| TASK |
Reproduce each line exactly. Skip none.

───── STORED DATA

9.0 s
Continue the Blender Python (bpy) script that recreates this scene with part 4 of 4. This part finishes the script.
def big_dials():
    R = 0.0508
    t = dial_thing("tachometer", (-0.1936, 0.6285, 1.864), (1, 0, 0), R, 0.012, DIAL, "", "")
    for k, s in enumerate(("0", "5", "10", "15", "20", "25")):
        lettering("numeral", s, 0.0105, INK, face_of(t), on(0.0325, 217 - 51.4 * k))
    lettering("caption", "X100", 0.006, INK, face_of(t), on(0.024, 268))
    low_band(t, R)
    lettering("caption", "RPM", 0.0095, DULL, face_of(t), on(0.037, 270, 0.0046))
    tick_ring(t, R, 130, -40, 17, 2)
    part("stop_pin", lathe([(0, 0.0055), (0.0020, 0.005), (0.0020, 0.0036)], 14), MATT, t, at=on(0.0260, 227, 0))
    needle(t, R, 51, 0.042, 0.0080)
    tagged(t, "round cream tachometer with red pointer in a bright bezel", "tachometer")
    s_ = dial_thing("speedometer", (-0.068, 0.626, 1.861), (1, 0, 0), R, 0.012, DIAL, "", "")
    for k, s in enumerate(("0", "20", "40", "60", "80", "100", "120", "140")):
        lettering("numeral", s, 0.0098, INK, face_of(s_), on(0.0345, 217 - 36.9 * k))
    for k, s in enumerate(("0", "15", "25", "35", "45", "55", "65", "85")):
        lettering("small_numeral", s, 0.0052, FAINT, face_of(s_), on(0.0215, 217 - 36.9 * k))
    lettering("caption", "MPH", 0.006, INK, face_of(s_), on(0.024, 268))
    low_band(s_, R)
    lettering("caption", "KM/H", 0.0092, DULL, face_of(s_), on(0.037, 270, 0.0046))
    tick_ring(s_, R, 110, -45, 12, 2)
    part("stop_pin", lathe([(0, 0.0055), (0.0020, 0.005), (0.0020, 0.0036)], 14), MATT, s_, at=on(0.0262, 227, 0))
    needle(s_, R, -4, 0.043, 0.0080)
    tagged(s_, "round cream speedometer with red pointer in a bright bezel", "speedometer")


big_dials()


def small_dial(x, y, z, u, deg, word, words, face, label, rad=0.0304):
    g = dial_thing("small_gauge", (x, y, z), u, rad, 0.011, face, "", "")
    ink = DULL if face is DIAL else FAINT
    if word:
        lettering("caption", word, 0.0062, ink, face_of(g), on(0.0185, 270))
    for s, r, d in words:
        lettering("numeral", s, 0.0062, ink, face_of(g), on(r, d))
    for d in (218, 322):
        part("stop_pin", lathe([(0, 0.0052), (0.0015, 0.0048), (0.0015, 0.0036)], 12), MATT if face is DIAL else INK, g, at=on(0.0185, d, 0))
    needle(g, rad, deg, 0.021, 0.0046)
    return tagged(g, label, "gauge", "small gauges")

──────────

| FULL ANSWER |
9.0 s
Continue the Blender Python (bpy) script that recreates this scene with part 4 of 4. This part finishes the script.
def big_dials():
    R = 0.0508
    t = dial_thing("tachometer", (-0.1936, 0.6285, 1.864), (1, 0, 0), R, 0.012, DIAL, "", "")
    for k, s in enumerate(("0", "5", "10", "15", "20", "25")):
        lettering("numeral", s, 0.0105, INK, face_of(t), on(0.0325, 217 - 51.4 * k))
    lettering("caption", "X100", 0.006, INK, face_of(t), on(0.024, 268))
    low_band(t, R)
    lettering("caption", "RPM", 0.0095, DULL, face_of(t), on(0.037, 270, 0.0046))
    tick_ring(t, R, 130, -40, 17, 2)
    part("stop_pin", lathe([(0, 0.0055), (0.0020, 0.005), (0.0020, 0.0036)], 14), MATT, t, at=on(0.0260, 227, 0))
    needle(t, R, 51, 0.042, 0.0080)
    tagged(t, "round cream tachometer with red pointer in a bright bezel", "tachometer")
    s_ = dial_thing("speedometer", (-0.068, 0.626, 1.861), (1, 0, 0), R, 0.012, DIAL, "", "")
    for k, s in enumerate(("0", "20", "40", "60", "80", "100", "120", "140")):
        lettering("numeral", s, 0.0098, INK, face_of(s_), on(0.0345, 217 - 36.9 * k))
    for k, s in enumerate(("0", "15", "25", "35", "45", "55", "65", "85")):
        lettering("small_numeral", s, 0.0052, FAINT, face_of(s_), on(0.0215, 217 - 36.9 * k))
    lettering("caption", "MPH", 0.006, INK, face_of(s_), on(0.024, 268))
    low_band(s_, R)
    lettering("caption", "KM/H", 0.0092, DULL, face_of(s_), on(0.037, 270, 0.0046))
    tick_ring(s_, R, 110, -45, 12, 2)
    part("stop_pin", lathe([(0, 0.0055), (0.0020, 0.005), (0.0020, 0.0036)], 14), MATT, s_, at=on(0.0262, 227, 0))
    needle(s_, R, -4, 0.043, 0.0080)
    tagged(s_, "round cream speedometer with red pointer in a bright bezel", "speedometer")


big_dials()


def small_dial(x, y, z, u, deg, word, words, face, label, rad=0.0304):
    g = dial_thing("small_gauge", (x, y, z), u, rad, 0.011, face, "", "")
    ink = DULL if face is DIAL else FAINT
    if word:
        lettering("caption", word, 0.0062, ink, face_of(g), on(0.0185, 270))
    for s, r, d in words:
        lettering("numeral", s, 0.0062, ink, face_of(g), on(r, d))
    for d in (218, 322):
        part("stop_pin", lathe([(0, 0.0052), (0.0015, 0.0048), (0.0015, 0.0036)], 12), MATT if face is DIAL else INK, g, at=on(0.0185, d, 0))
    needle(g, rad, deg, 0.021, 0.0046)
    return tagged(g, label, "gauge", "small gauges")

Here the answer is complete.